Wednesday, April 24, 2024

U.S. is not blameless for terrorists and dictators

With due sympathy for the victims in Paris, we should remember that our own role in the world fear includes support for terrorists and dictators. Our one-time ally Saddam Hussein, American continuing support for Israeli persecution of Palestinians, backing Hosni Mubarak’s regime, furnishing the last Shah of Iran with expertise in interrogation techniques (as if he needed it), the Muslim world remembers both the injustices and the country - which while proclaiming human rights and freedom from fear, backed – and continues to support – tyrants of all flavors.

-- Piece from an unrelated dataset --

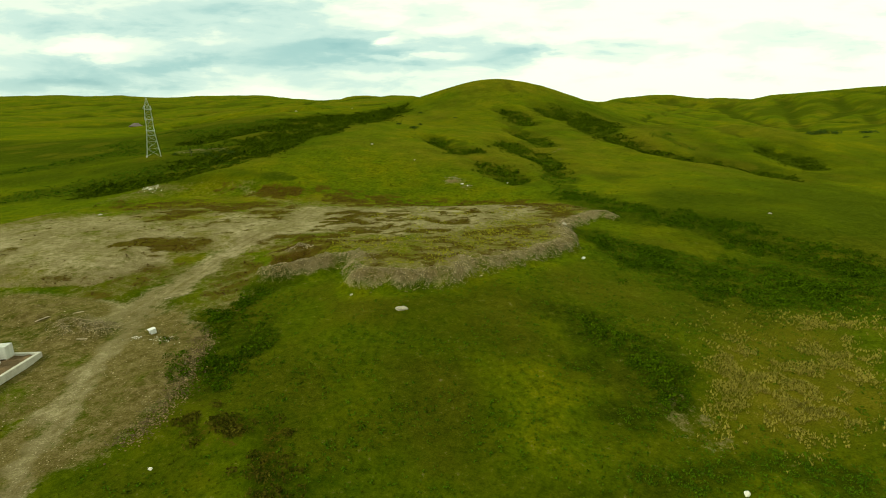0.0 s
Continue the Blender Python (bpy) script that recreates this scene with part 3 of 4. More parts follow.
def ground_material():
    m, t, s = material("hill_ground", 0.95)
    pos = t.nodes.new("ShaderNodeTexCoord").outputs["Object"]
    at = t.nodes.new("ShaderNodeAttribute")
    at.attribute_name = "cover"
    rgb = node(t, "ShaderNodeSeparateColor", sockets={0: at.outputs["Color"]})
    dirt, weeds, straw, lush_shade = rgb.outputs[0], rgb.outputs[1], rgb.outputs[2], at.outputs["Alpha"]
    n40 = noise_tex(t, pos, 0.022, 5.0, 0.6)
    n8 = noise_tex(t, pos, 0.13, 5.0, 0.65)
    n1 = noise_tex(t, pos, 0.9, 5.0, 0.65)
    n01 = noise_tex(t, pos, 5.5, 4.0, 0.7)
    n3 = noise_tex(t, pos, 0.33, 5.0, 0.62)
    n05 = noise_tex(t, pos, 2.1, 4.0, 0.65)
    la = t.nodes.new("ShaderNodeAttribute")
    la.attribute_name = "loam"
    sward = maths(t, "MULTIPLY_ADD", n8, 0.42, maths(t, "MULTIPLY_ADD", n1, 0.20, maths(t, "MULTIPLY", n40, 0.63)))
    grass = ramp(t, sward, [(0.46, GRASS[0]), (0.60, GRASS[1]), (0.76, GRASS[2])])
    tuft = ramp(t, maths(t, "MULTIPLY_ADD", n01, 0.22, maths(t, "MULTIPLY_ADD", n05, 0.30, maths(t, "MULTIPLY_ADD", n3, 0.20, maths(t, "MULTIPLY", n1, 0.32)))), [(0.38, (0.28, 0.31, 0.28)), (0.52, (0.90, 0.92, 0.90)), (0.66, (1.6, 1.52, 1.3))])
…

The French themselves are hardly blameless for their troubles. Decades of discrimination against the North African Muslims laboring in French factories and yet live in substandard housing have produced an underclass of frustrated immigrants willing to kick back at the hand that allowed them in for a life of insidious intimidation and poverty.
I fear for the next election – perhaps any election. Given the lack of an educated electorate, how can democracy survive in the complex and fast changing world in which we live?
A recent internet report about a Purdue University classroom in which students were discussing the qualifications to be president of the United States was pretty simple. The candidate must be a natural born citizen of at least 35 years of age.
One girl in the class immediately started in on how unfair it was of the requirement to be a natural born citizen. Her opinion was that this requirement prevented many capable individuals from becoming president. The class was hardly listening but no one objected when she wrapped up her argument stating, “What makes a natural born citizen any more qualified to lead this country than one born by C-section?”
Yep! These are the same people that  are now voting in our elections! They breed, and they walk among us, we need more help than we thought.
We now hear our conservative presidential candidates - and even our governors - spouting the politics of fear. Fortunately, Gov. Steve Bullock, after issuing a statement announcing his intention to ban Syrian refugees from Montana, realized that neither states cannot constitutionally do such a thing, and issued a welcome retraction.
Political opportunists – often Republican but also including a few desperate Democrats are fond of empty political gestures. It’s so much easier to blame than to be responsible in a land where almost all of us are the children of immigrants. Meanwhile Congress itself sits on the fence blaming the administration yet afraid to fulfill their constitutional responsibility to declare war on the Islamic State. Congressmen obviously find it easier to criticize than take an unpopular stand themselves.
There are worse things than allowing the huddled masses to live freely and benefit the country which took them out of fear more deadly than our own trumped up political rhetoric. With one out of five Americans speaking a foreign language, fear-mongering is a greater threat to our safety and fairness.